# GOAL
Output the material exactly, but drop every image it holds.
Start
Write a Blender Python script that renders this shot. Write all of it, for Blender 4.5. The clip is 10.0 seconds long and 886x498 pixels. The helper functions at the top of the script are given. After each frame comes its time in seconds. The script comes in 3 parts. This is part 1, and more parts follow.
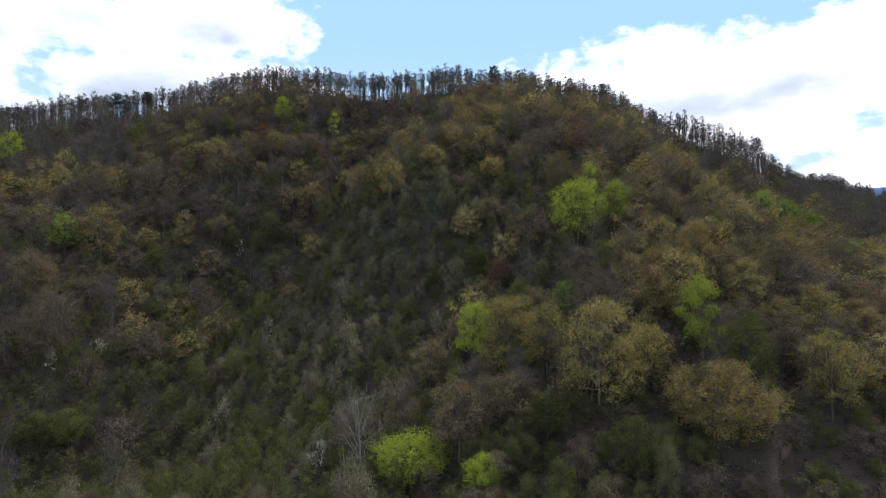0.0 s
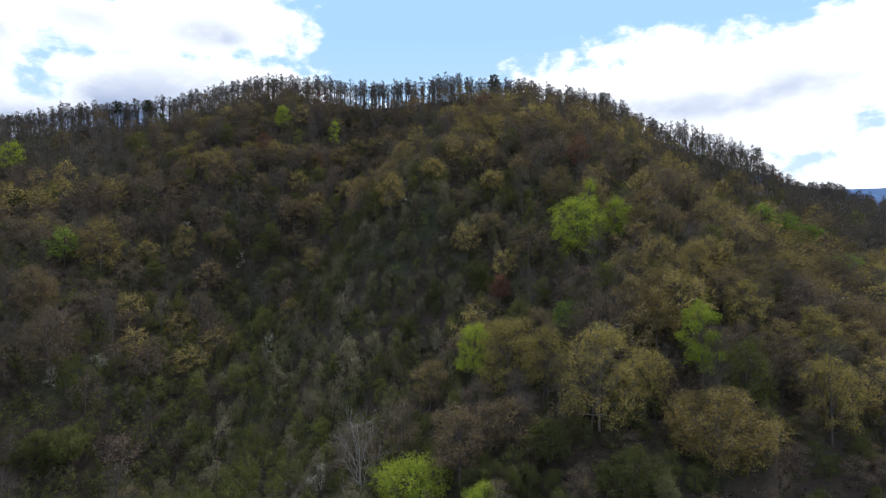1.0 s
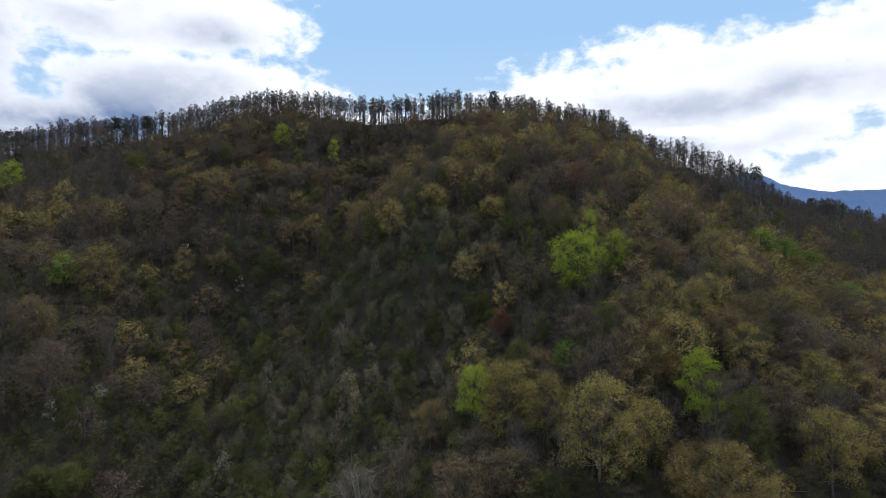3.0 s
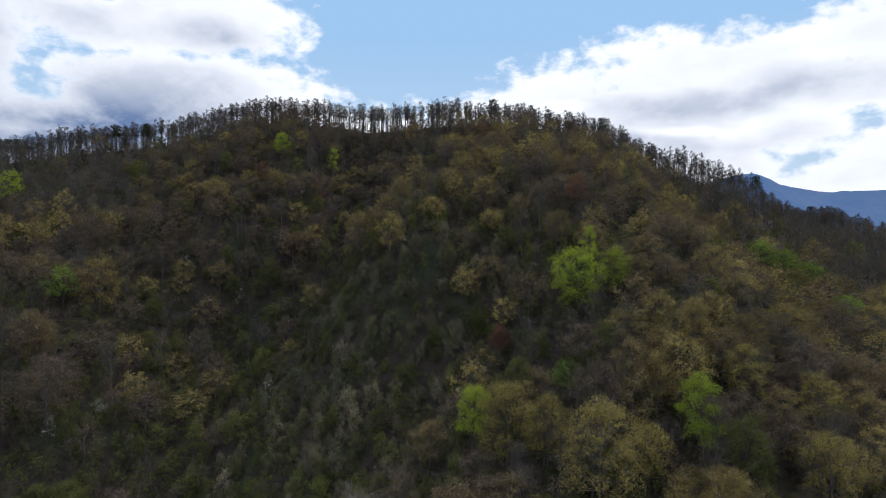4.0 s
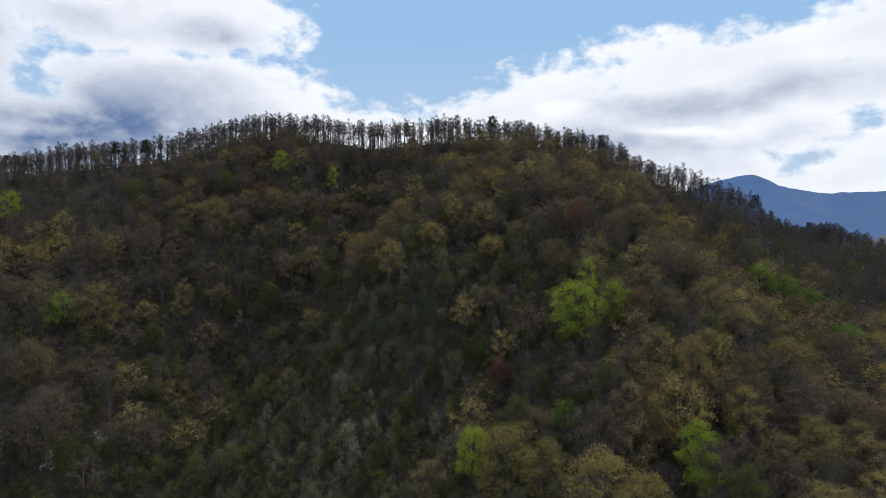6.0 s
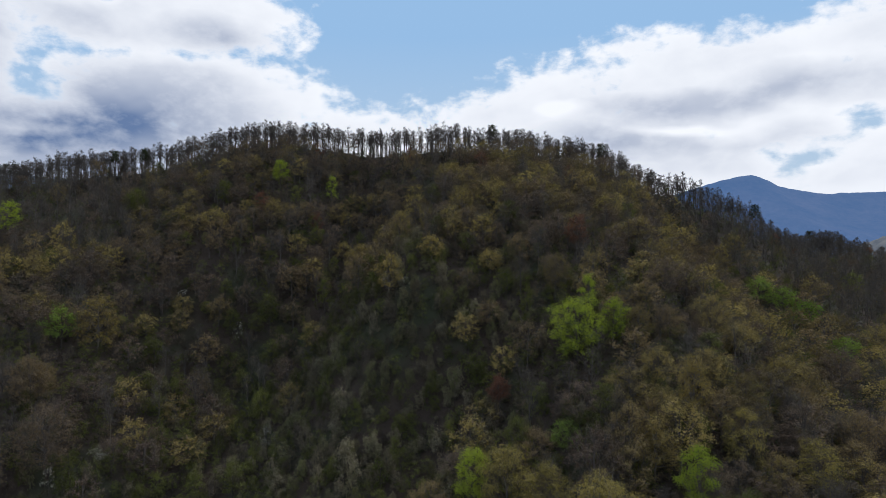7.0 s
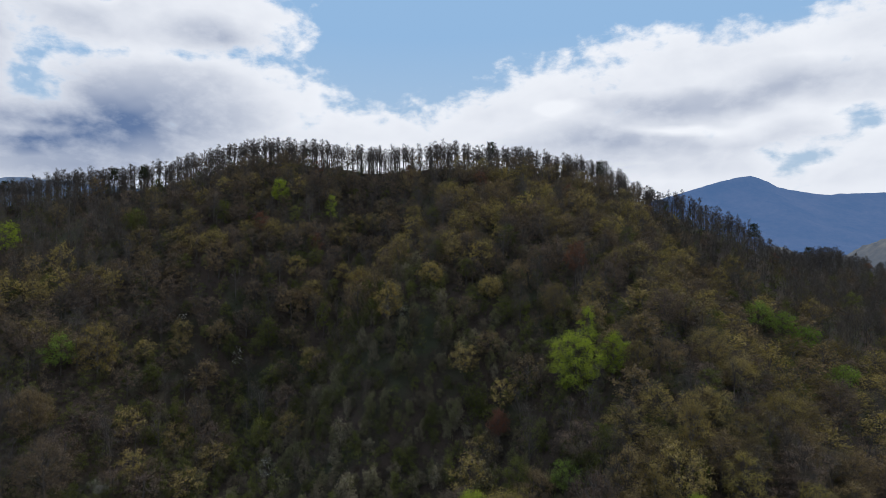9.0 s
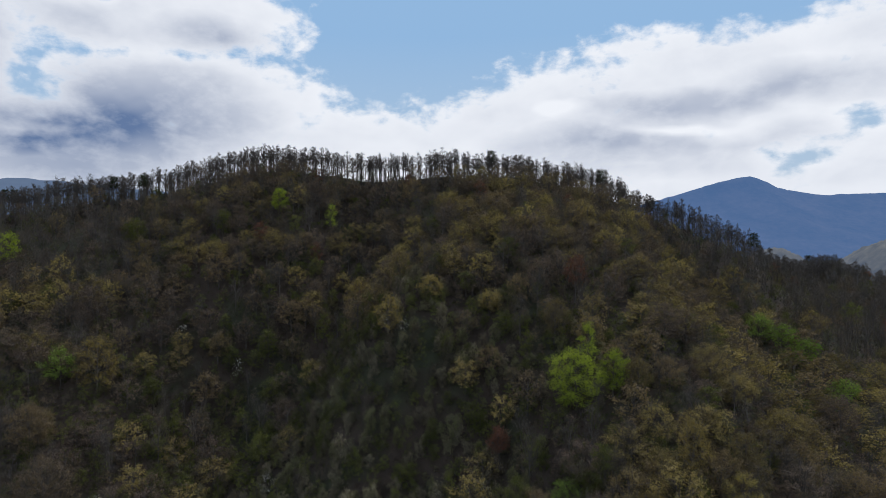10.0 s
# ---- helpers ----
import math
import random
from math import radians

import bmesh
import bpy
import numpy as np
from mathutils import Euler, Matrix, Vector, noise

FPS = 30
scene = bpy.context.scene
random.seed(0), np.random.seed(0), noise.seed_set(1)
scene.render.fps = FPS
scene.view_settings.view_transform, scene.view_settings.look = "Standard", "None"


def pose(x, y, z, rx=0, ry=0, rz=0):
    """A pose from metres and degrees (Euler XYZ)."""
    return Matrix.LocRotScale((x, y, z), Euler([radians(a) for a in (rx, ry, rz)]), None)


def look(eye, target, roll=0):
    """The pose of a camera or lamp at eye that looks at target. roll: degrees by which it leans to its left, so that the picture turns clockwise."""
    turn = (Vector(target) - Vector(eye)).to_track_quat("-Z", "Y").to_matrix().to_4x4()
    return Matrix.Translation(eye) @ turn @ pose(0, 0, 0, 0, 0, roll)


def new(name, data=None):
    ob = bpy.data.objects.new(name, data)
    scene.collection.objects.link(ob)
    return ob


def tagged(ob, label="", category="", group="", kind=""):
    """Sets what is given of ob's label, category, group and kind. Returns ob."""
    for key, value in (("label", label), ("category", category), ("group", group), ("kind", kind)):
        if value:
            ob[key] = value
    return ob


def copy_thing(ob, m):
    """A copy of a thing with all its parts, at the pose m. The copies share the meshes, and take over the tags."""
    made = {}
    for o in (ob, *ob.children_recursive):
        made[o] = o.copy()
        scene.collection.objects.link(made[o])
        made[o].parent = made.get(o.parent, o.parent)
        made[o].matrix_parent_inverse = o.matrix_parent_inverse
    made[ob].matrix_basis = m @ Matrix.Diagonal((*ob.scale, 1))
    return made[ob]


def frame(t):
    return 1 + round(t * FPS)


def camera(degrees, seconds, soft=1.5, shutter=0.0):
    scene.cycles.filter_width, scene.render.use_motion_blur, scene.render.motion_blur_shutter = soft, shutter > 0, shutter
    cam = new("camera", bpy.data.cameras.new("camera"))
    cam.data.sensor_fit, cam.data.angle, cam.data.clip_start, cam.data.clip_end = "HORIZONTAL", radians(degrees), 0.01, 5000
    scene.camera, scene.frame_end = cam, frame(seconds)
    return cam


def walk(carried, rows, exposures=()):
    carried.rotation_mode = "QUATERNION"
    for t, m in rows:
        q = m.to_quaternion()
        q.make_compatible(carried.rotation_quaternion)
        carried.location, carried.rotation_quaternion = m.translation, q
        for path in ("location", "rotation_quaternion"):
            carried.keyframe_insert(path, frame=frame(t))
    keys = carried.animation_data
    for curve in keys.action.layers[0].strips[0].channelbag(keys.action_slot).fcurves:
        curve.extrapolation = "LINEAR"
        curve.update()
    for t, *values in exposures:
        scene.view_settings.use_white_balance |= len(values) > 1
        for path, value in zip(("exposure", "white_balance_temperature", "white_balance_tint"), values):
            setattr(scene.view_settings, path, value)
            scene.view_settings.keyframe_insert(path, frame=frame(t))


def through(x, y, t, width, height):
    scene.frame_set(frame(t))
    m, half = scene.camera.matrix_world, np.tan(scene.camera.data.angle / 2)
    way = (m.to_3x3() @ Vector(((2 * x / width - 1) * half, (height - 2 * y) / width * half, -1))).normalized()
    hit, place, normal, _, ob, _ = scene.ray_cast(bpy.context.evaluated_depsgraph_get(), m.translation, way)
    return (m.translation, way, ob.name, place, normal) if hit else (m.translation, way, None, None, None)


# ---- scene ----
End
# THE RESULT
Write a Blender Python script that renders this shot. Write all of it, for Blender 4.5. The clip is 10.0 seconds long and 886x498 pixels. The helper functions at the top of the script are given. After each frame comes its time in seconds. The script comes in 3 parts. This is part 1, and more parts follow.
0.0 s
1.0 s
3.0 s
4.0 s
6.0 s
7.0 s
9.0 s
10.0 s
# ---- helpers ----
import math
import random
from math import radians

import bmesh
import bpy
import numpy as np
from mathutils import Euler, Matrix, Vector, noise

FPS = 30
scene = bpy.context.scene
random.seed(0), np.random.seed(0), noise.seed_set(1)
scene.render.fps = FPS
scene.view_settings.view_transform, scene.view_settings.look = "Standard", "None"


def pose(x, y, z, rx=0, ry=0, rz=0):
    """A pose from metres and degrees (Euler XYZ)."""
    return Matrix.LocRotScale((x, y, z), Euler([radians(a) for a in (rx, ry, rz)]), None)


def look(eye, target, roll=0):
    """The pose of a camera or lamp at eye that looks at target. roll: degrees by which it leans to its left, so that the picture turns clockwise."""
    turn = (Vector(target) - Vector(eye)).to_track_quat("-Z", "Y").to_matrix().to_4x4()
    return Matrix.Translation(eye) @ turn @ pose(0, 0, 0, 0, 0, roll)


def new(name, data=None):
    ob = bpy.data.objects.new(name, data)
    scene.collection.objects.link(ob)
    return ob


def tagged(ob, label="", category="", group="", kind=""):
    """Sets what is given of ob's label, category, group and kind. Returns ob."""
    for key, value in (("label", label), ("category", category), ("group", group), ("kind", kind)):
        if value:
            ob[key] = value
    return ob


def copy_thing(ob, m):
    """A copy of a thing with all its parts, at the pose m. The copies share the meshes, and take over the tags."""
    made = {}
    for o in (ob, *ob.children_recursive):
        made[o] = o.copy()
        scene.collection.objects.link(made[o])
        made[o].parent = made.get(o.parent, o.parent)
        made[o].matrix_parent_inverse = o.matrix_parent_inverse
    made[ob].matrix_basis = m @ Matrix.Diagonal((*ob.scale, 1))
    return made[ob]


def frame(t):
    return 1 + round(t * FPS)


def camera(degrees, seconds, soft=1.5, shutter=0.0):
    scene.cycles.filter_width, scene.render.use_motion_blur, scene.render.motion_blur_shutter = soft, shutter > 0, shutter
    cam = new("camera", bpy.data.cameras.new("camera"))
    cam.data.sensor_fit, cam.data.angle, cam.data.clip_start, cam.data.clip_end = "HORIZONTAL", radians(degrees), 0.01, 5000
    scene.camera, scene.frame_end = cam, frame(seconds)
    return cam


def walk(carried, rows, exposures=()):
    carried.rotation_mode = "QUATERNION"
    for t, m in rows:
        q = m.to_quaternion()
        q.make_compatible(carried.rotation_quaternion)
        carried.location, carried.rotation_quaternion = m.translation, q
        for path in ("location", "rotation_quaternion"):
            carried.keyframe_insert(path, frame=frame(t))
    keys = carried.animation_data
    for curve in keys.action.layers[0].strips[0].channelbag(keys.action_slot).fcurves:
        curve.extrapolation = "LINEAR"
        curve.update()
    for t, *values in exposures:
        scene.view_settings.use_white_balance |= len(values) > 1
        for path, value in zip(("exposure", "white_balance_temperature", "white_balance_tint"), values):
            setattr(scene.view_settings, path, value)
            scene.view_settings.keyframe_insert(path, frame=frame(t))


def through(x, y, t, width, height):
    scene.frame_set(frame(t))
    m, half = scene.camera.matrix_world, np.tan(scene.camera.data.angle / 2)
    way = (m.to_3x3() @ Vector(((2 * x / width - 1) * half, (height - 2 * y) / width * half, -1))).normalized()
    hit, place, normal, _, ob, _ = scene.ray_cast(bpy.context.evaluated_depsgraph_get(), m.translation, way)
    return (m.translation, way, ob.name, place, normal) if hit else (m.translation, way, None, None, None)


# ---- scene ----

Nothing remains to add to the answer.